* Instruction *
Pictures within the data are to be left out; everything else must be reproduced exactly.

Records with scene code:
================

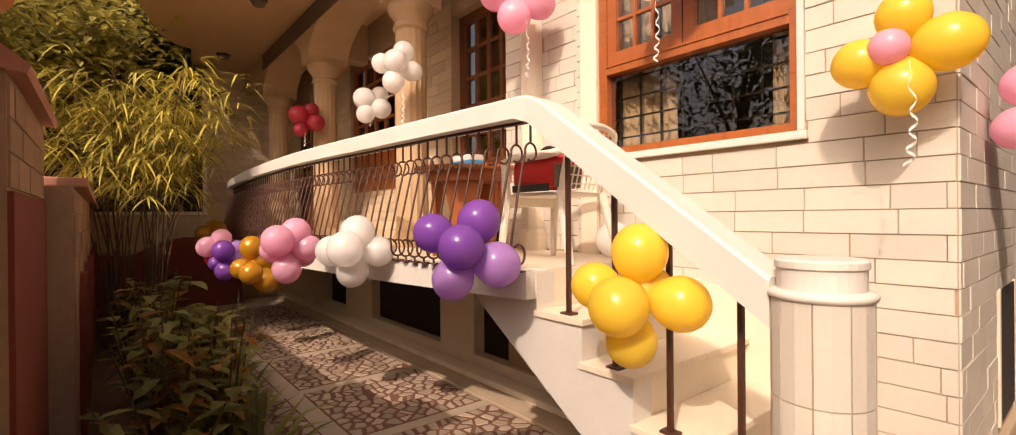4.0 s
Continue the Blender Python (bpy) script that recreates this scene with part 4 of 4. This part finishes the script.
# ---- boundary wall, bed and end screen on the garden side ----
bwall = thing("boundary_wall", "stone-tiled garden wall with arched niches of painted shade and a maroon pier", "wall", kind="structure")
part("wall_base", boxes((-10.0, -3.2, 2.16, 2.42, 0, 1.66), (-3.2, -2.24, 2.16, 2.235, 0, 1.66)), JOINT, bwall)
for i in range(7):
    x = -3.75 - 0.9 * i
    pts = [(x - 0.17, 0.2), (x - 0.17, 0.98)] + arc(x, 0.98, 0.17, 0.2, 180, 0, 10)[1:-1] + [(x + 0.17, 0.98), (x + 0.17, 0.2)]
    pin = [(x - 0.14, 0.2), (x - 0.14, 0.98)] + arc(x, 0.98, 0.14, 0.17, 180, 0, 10)[1:-1] + [(x + 0.14, 0.98), (x + 0.14, 0.2)]
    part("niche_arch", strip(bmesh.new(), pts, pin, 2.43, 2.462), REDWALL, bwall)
    # flat dark panel on the wall face, painting the niche's inner shade
    part("niche_back", prism(bmesh.new(), pin, 2.4365, 2.4405), SHADE_BLACK, bwall)
part("coping", boxes((-10.0, -3.26, 2.10, 2.48, 1.66, 1.71), bevel=0.01), COPING, bwall)
part("pier", boxes((-3.2, -2.05, 2.237, 2.305, 0, 1.98)), JOINT, bwall)
part("pier_band", boxes((-3.2, -2.05, 2.305, 2.321, 0, 1.58)), REDWALL, bwall)
bm = bmesh.new()
prism(bm, [(2.237, 1.98), (2.355, 1.955), (2.365, 1.985), (2.237, 2.09)], -3.25, -2.03, "x")
part("pier_roof", bm, COPING, bwall, "small pitched tile roof on the pier")
screen = thing("screen_wall", "maroon painted low wall with a rounded top", "wall", kind="structure")
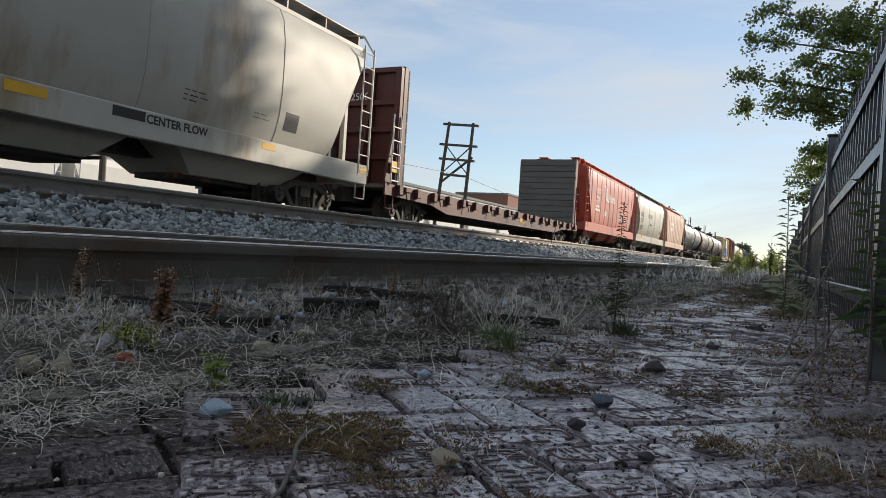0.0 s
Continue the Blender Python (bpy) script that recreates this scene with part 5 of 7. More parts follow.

================

* Solution *
4.0 s
Continue the Blender Python (bpy) script that recreates this scene with part 4 of 4. This part finishes the script.
# ---- boundary wall, bed and end screen on the garden side ----
bwall = thing("boundary_wall", "stone-tiled garden wall with arched niches of painted shade and a maroon pier", "wall", kind="structure")
part("wall_base", boxes((-10.0, -3.2, 2.16, 2.42, 0, 1.66), (-3.2, -2.24, 2.16, 2.235, 0, 1.66)), JOINT, bwall)
for i in range(7):
    x = -3.75 - 0.9 * i
    pts = [(x - 0.17, 0.2), (x - 0.17, 0.98)] + arc(x, 0.98, 0.17, 0.2, 180, 0, 10)[1:-1] + [(x + 0.17, 0.98), (x + 0.17, 0.2)]
    pin = [(x - 0.14, 0.2), (x - 0.14, 0.98)] + arc(x, 0.98, 0.14, 0.17, 180, 0, 10)[1:-1] + [(x + 0.14, 0.98), (x + 0.14, 0.2)]
    part("niche_arch", strip(bmesh.new(), pts, pin, 2.43, 2.462), REDWALL, bwall)
    # flat dark panel on the wall face, painting the niche's inner shade
    part("niche_back", prism(bmesh.new(), pin, 2.4365, 2.4405), SHADE_BLACK, bwall)
part("coping", boxes((-10.0, -3.26, 2.10, 2.48, 1.66, 1.71), bevel=0.01), COPING, bwall)
part("pier", boxes((-3.2, -2.05, 2.237, 2.305, 0, 1.98)), JOINT, bwall)
part("pier_band", boxes((-3.2, -2.05, 2.305, 2.321, 0, 1.58)), REDWALL, bwall)
bm = bmesh.new()
prism(bm, [(2.237, 1.98), (2.355, 1.955), (2.365, 1.985), (2.237, 2.09)], -3.25, -2.03, "x")
part("pier_roof", bm, COPING, bwall, "small pitched tile roof on the pier")
screen = thing("screen_wall", "maroon painted low wall with a rounded top", "wall", kind="structure")
0.0 s
Continue the Blender Python (bpy) script that recreates this scene with part 5 of 7. More parts follow.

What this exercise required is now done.